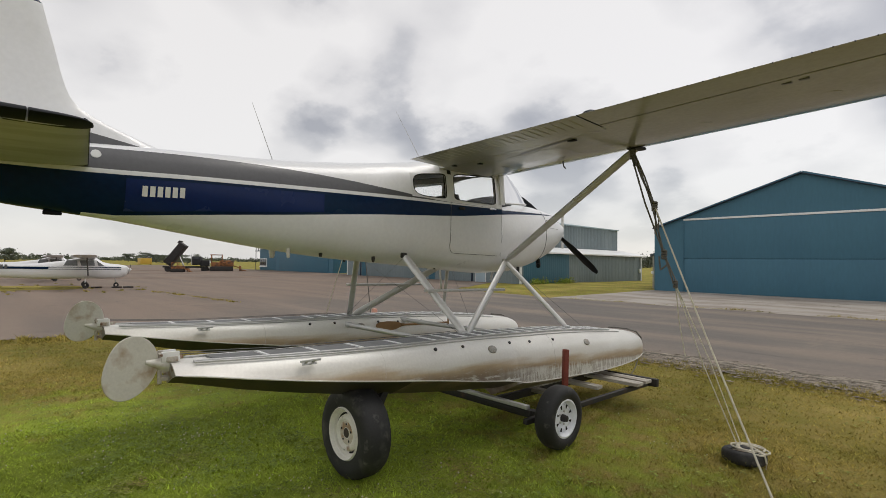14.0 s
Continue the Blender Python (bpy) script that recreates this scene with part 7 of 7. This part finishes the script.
def build_far_vehicles():
    small_car(pose(112, 33.2, lie(112, 33), 0, 0, 10), M_CARRED, "red saloon car parked before a far hangar")
    small_car(pose(84, -6.8, lie(84, -4), 0, 0, 172), M_TEAL2, "green pickup parked by a teal hangar", True)
    # dump truck with its body raised; local x forwards
    t = empty("dump_truck", pose(-76.4, 23.9, 0.0, 0, 0, 62) @ Matrix.Scale(0.86, 4), "black dump truck with its body tipped up", "truck")
    def add(name, c, s, m, rot=None, bev=0.05):
        bm = bmesh.new()
        box(bm, c, s, bev, rot)
        return part(name, bm, m, t)
    add("chassis", (0.2, 0, 0.85), (7.4, 0.9, 0.3), M_PLASTIC)
    add("bonnet", (3.2, 0, 1.55), (1.5, 1.5, 1.0), M_PLASTIC, bev=0.15)
    add("cab", (1.9, 0, 1.95), (1.3, 2.1, 1.5), M_PLASTIC, bev=0.12)
    add("cab_window", (1.95, 0, 2.3), (1.0, 2.14, 0.5), M_DARKGLASS)
    add("bumper", (4.0, 0, 0.75), (0.2, 2.2, 0.4), M_CHROME)
    for y in (-1.0, 1.0):
        add("mudguard", (3.2, y, 1.15), (1.3, 0.35, 0.2), M_PLASTIC, bev=0.08)
        for x in (3.2, -1.2, -2.5):
            simple_wheel(t, x, y, 0.52, 0.32)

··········

Write the full listing out again with every line unchanged, but include no pictures.

▶ **CORRECT RESULT**:
14.0 s
Continue the Blender Python (bpy) script that recreates this scene with part 7 of 7. This part finishes the script.
def build_far_vehicles():
    small_car(pose(112, 33.2, lie(112, 33), 0, 0, 10), M_CARRED, "red saloon car parked before a far hangar")
    small_car(pose(84, -6.8, lie(84, -4), 0, 0, 172), M_TEAL2, "green pickup parked by a teal hangar", True)
    # dump truck with its body raised; local x forwards
    t = empty("dump_truck", pose(-76.4, 23.9, 0.0, 0, 0, 62) @ Matrix.Scale(0.86, 4), "black dump truck with its body tipped up", "truck")
    def add(name, c, s, m, rot=None, bev=0.05):
        bm = bmesh.new()
        box(bm, c, s, bev, rot)
        return part(name, bm, m, t)
    add("chassis", (0.2, 0, 0.85), (7.4, 0.9, 0.3), M_PLASTIC)
    add("bonnet", (3.2, 0, 1.55), (1.5, 1.5, 1.0), M_PLASTIC, bev=0.15)
    add("cab", (1.9, 0, 1.95), (1.3, 2.1, 1.5), M_PLASTIC, bev=0.12)
    add("cab_window", (1.95, 0, 2.3), (1.0, 2.14, 0.5), M_DARKGLASS)
    add("bumper", (4.0, 0, 0.75), (0.2, 2.2, 0.4), M_CHROME)
    for y in (-1.0, 1.0):
        add("mudguard", (3.2, y, 1.15), (1.3, 0.35, 0.2), M_PLASTIC, bev=0.08)
        for x in (3.2, -1.2, -2.5):
            simple_wheel(t, x, y, 0.52, 0.32)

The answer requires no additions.